== WHAT YOU WILL DO ==
Count how many lines contain "this" and reply with that number only.

== GIVEN ENTRIES ==

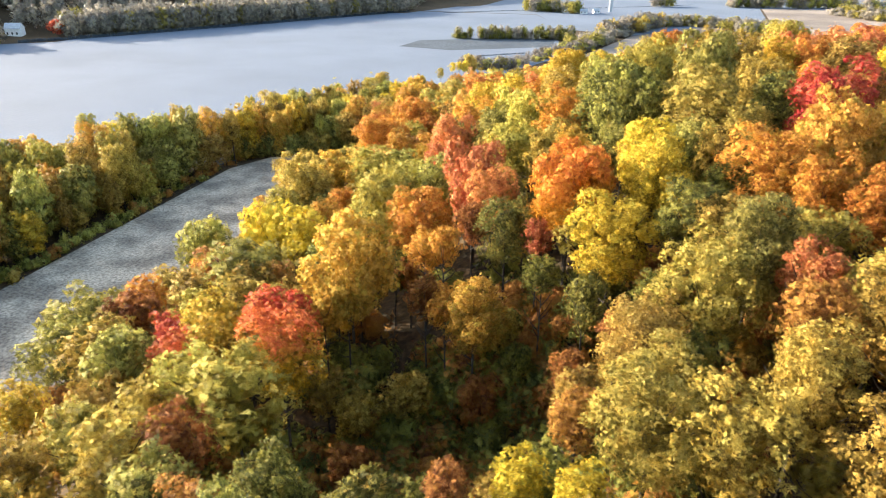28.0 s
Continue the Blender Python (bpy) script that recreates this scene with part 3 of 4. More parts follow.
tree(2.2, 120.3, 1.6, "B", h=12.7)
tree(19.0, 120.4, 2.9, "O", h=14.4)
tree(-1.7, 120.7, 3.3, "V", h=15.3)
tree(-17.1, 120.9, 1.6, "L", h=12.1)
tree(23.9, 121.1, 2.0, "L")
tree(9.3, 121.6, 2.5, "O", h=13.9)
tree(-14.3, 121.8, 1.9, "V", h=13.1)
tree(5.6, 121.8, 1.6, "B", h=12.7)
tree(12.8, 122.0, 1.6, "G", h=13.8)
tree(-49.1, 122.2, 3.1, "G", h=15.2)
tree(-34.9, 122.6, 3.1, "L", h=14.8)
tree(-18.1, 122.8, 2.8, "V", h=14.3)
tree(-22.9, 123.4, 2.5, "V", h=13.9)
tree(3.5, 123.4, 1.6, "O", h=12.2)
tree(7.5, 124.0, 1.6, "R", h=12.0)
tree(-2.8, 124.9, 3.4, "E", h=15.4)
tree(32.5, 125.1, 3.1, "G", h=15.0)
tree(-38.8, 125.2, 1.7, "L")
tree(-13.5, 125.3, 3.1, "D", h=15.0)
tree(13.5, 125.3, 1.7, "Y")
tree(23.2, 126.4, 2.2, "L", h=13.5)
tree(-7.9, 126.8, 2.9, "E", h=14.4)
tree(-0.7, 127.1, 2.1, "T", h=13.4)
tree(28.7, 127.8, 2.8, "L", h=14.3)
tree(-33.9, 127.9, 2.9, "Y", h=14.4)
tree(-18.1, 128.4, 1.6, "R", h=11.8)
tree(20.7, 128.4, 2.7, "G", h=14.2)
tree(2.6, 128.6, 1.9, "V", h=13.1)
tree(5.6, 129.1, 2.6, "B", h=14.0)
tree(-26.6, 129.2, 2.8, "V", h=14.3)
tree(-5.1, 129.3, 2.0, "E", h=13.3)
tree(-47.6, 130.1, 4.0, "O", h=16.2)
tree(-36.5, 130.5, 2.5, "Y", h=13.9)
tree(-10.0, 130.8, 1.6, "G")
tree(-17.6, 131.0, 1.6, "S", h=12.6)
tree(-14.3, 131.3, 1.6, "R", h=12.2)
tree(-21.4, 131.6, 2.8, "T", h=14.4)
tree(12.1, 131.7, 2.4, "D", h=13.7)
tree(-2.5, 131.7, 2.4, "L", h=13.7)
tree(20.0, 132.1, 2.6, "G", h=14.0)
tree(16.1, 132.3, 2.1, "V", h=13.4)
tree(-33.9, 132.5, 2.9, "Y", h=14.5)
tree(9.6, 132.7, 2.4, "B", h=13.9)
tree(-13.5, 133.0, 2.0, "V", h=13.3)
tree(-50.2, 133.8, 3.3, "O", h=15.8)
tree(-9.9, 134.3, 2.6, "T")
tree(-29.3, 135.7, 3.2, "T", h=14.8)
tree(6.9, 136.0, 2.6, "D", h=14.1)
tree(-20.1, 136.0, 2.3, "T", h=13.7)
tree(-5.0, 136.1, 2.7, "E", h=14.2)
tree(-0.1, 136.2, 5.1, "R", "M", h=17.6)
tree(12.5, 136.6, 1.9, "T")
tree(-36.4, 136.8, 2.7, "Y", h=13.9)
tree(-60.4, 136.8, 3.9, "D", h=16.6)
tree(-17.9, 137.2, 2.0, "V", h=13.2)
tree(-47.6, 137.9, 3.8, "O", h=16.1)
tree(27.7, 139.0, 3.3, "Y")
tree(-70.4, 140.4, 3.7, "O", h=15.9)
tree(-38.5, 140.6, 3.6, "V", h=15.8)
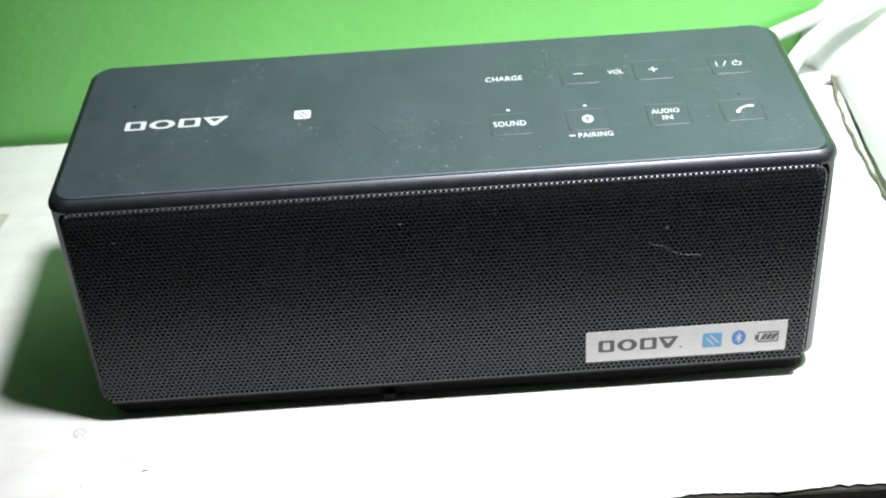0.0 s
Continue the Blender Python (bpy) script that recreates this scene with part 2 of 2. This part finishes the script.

== ANSWER FOR THE TASK ==
2